The volleyball market is full of manufacturers that introduce a new print, a new design, a new style or a new feature to their line of volleyball spandex shorts or compression shorts that they hope will make their line distinctive, popular or will get players to start spreading word-of-mouth about how fabulous theirs are.

From the types of fabrics and fiber combinations, to the colors and prints, to the "should we include seams or not" question, to the choice of which length to use for a volleyball short's inseam, to the type of moisture management technology to use, the name of the game for volleyball short manufacturers is how to make a fun, funky, useful and functional spandex short which will stand out from the crowd.

Moisture Management Technology

Moisture management technology has become one of the most important features found in all of the larger manufacturers of volleyball spandex or compression shorts. Installing some kind of control or management system for moisture build up instantly denotes the time and effort put into the production and the level of quality and function a player can come to expect from a particular pair of shorts.

Some companies have done tons of sophisticated research and created their own trademarked systems and fabrics which are designed to enhance the moisture management features in their spandex shorts.

Mizuno has not one but two of their own moisture management technologies, the first is their MzO technology which they say is designed to transport perspiration vapor away from the body while at the same time cooling down the body temperature. MzO was engineered to be comfortable, breathable, easy to care for and durable. although it isn't quite so obvious how the two differ, the Mizuno Drylite technology another trademarked feature was also created for rapid evaporation and comfort.

MzO can be found in the following shorts: the Vortex, the Women's MVP II, the Women's Low Rider and the Techno volleyball shorts while the Drylite feature is in the Flat Front Print Volleyball Spandex Shorts, the Women's National IV Volleyball Shorts and the Women's Vortex Six Panel Compression Shorts which is a moisture wicking short made for practice and competition.

The Adidas Adibody compression shorts are a great example of how the company incorporates one of their trademarked apparel systems called Climalite into specific items in their athletic apparel line.

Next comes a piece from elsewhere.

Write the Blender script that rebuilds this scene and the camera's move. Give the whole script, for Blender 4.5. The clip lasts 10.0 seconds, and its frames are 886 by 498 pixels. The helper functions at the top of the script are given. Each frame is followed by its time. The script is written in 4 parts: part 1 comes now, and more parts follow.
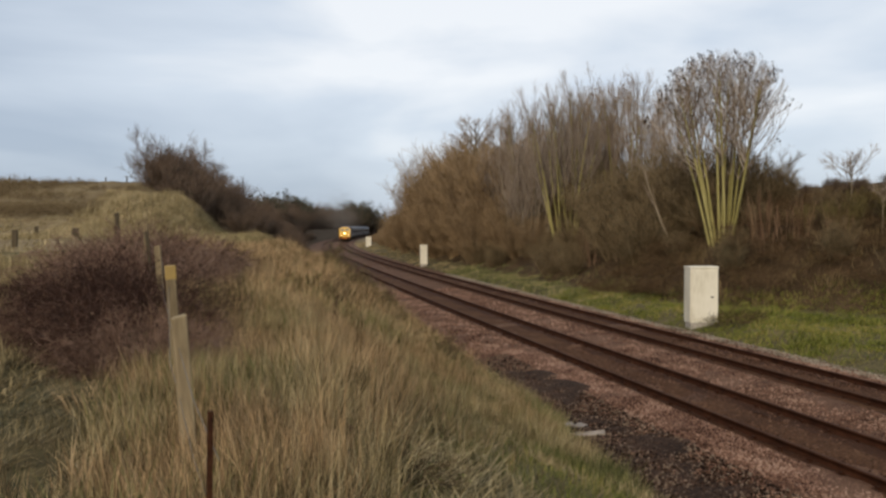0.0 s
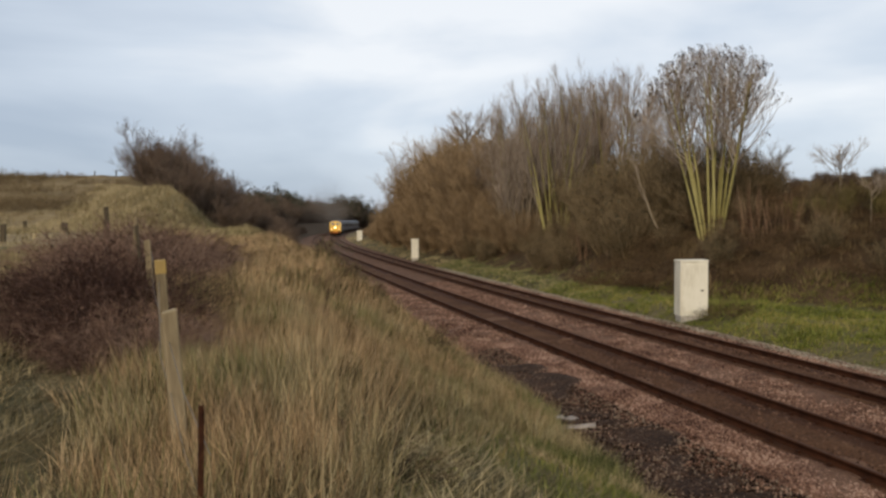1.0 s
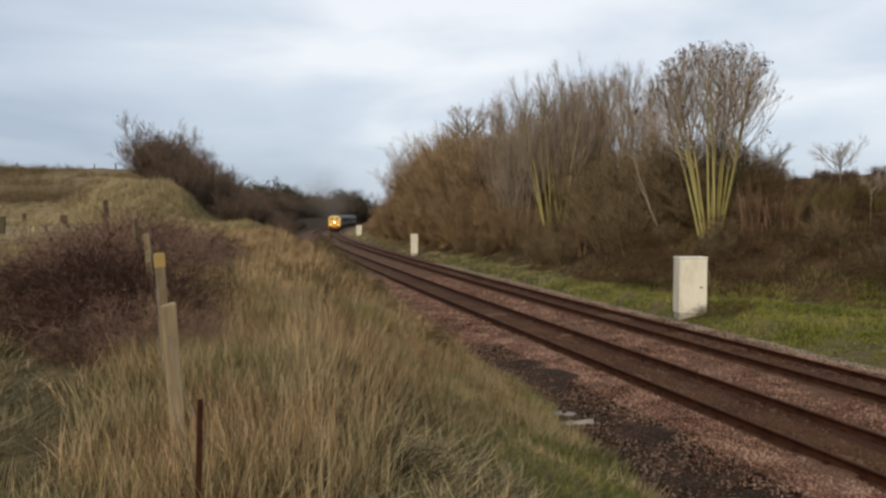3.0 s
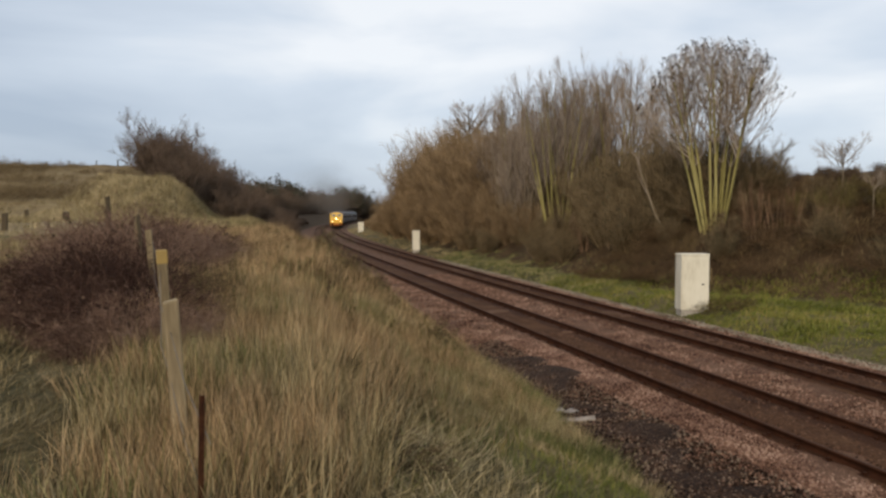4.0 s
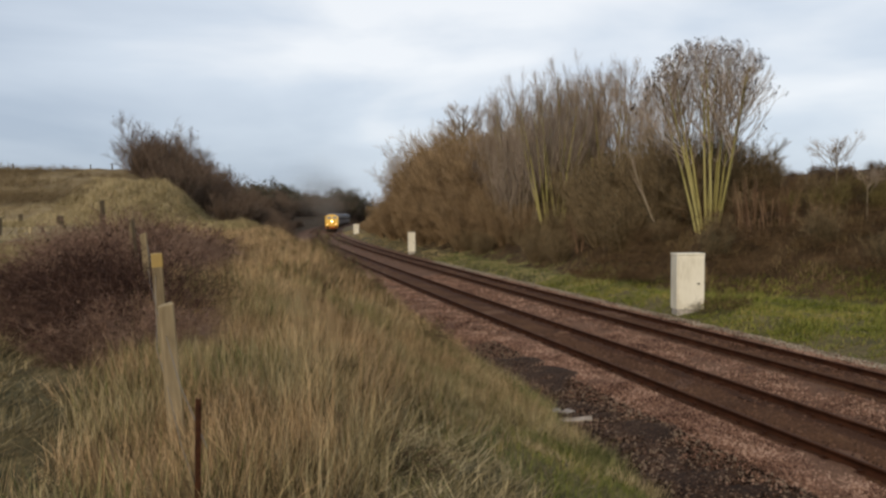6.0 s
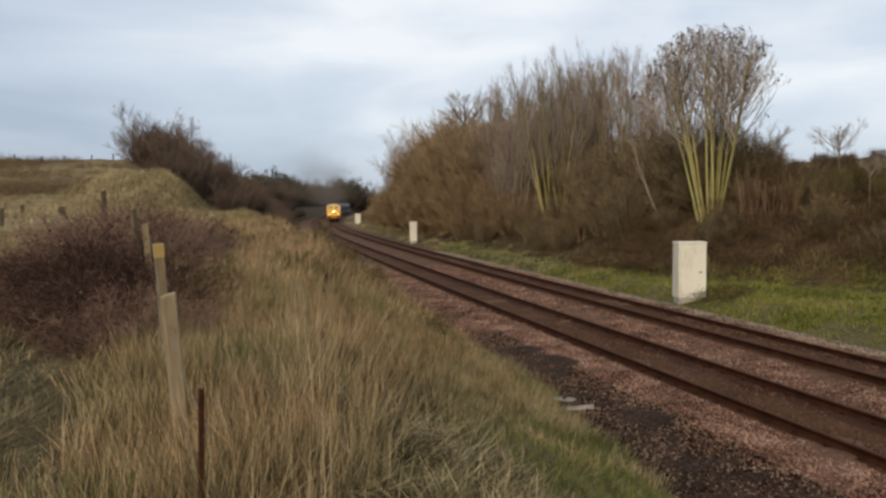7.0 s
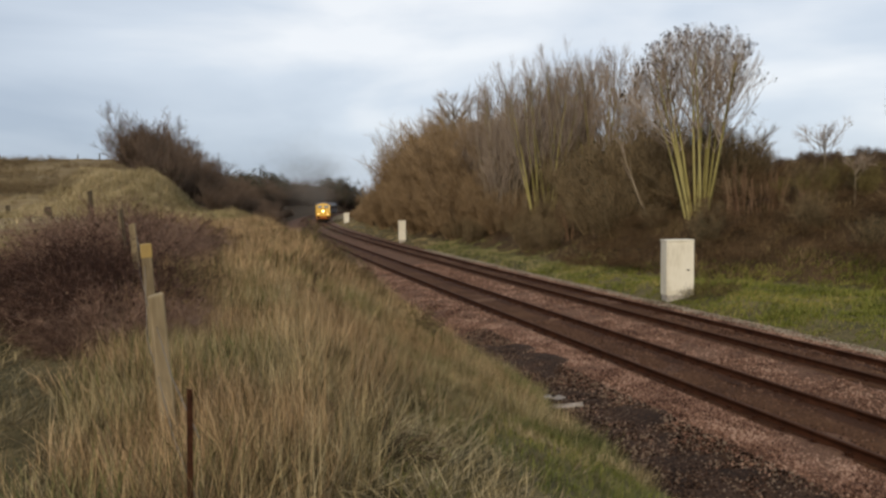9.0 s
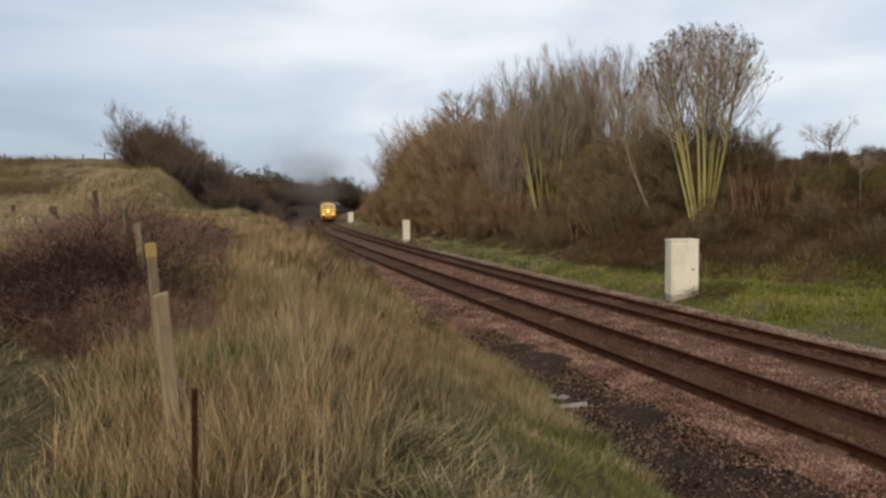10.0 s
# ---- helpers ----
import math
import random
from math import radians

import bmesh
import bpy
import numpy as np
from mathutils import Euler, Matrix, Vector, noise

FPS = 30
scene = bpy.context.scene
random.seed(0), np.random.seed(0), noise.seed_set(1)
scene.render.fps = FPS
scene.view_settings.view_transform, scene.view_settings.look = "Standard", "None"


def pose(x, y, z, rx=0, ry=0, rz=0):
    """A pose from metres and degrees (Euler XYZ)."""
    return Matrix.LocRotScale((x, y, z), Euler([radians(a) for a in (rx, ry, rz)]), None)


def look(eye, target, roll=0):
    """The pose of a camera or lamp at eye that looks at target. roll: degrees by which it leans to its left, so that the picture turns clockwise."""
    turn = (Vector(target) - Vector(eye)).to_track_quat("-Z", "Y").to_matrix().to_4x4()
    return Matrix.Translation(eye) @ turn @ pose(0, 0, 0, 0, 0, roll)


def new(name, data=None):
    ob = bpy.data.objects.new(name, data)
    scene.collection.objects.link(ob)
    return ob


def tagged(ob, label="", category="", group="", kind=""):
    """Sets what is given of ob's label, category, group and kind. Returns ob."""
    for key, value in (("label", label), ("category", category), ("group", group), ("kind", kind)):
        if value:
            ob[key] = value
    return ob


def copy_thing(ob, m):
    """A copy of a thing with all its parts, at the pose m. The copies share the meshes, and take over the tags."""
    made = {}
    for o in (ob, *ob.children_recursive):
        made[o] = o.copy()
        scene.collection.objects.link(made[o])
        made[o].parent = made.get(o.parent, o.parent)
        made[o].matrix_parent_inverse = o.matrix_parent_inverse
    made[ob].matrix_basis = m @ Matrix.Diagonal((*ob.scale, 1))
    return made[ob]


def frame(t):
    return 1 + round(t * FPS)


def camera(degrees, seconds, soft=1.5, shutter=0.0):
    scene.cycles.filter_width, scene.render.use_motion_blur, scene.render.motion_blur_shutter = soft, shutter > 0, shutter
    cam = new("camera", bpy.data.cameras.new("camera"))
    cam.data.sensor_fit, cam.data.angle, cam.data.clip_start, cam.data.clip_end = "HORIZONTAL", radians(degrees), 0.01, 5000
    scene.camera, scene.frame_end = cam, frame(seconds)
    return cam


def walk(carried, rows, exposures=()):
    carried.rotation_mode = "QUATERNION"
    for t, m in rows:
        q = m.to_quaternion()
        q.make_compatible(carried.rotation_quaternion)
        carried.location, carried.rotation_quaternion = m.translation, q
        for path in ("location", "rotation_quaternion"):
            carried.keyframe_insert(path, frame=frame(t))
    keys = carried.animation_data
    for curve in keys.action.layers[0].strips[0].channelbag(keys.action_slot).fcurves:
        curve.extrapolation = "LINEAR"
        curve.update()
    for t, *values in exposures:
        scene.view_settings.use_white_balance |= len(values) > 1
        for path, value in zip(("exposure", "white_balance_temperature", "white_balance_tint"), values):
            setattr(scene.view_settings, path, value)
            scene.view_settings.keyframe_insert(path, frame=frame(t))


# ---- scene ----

Climalite is an Adidas water-wicking technology designed with cotton threads on one side of the fabric and synthetic fibers on the inside that work to wick away moisture from the skin to the fabrics surface for easy evaporation. Cool, right?

ASICS offers a perspiration and moisture management system in the form of their performance fabric called CoolMax which is placed strategically at the crotch gusset with a cotton/polyester construction that combines to wick away moisture for optimal performance. This material is the performance fabric that includes an effective fiber-based moisture management system. The system can move perspiration away from the body, and through the fabric, where it can evaporate quickly, allowing the wearer to feel cooler and more comfortable. Coolmax is known for its breathability, easy care and comfort.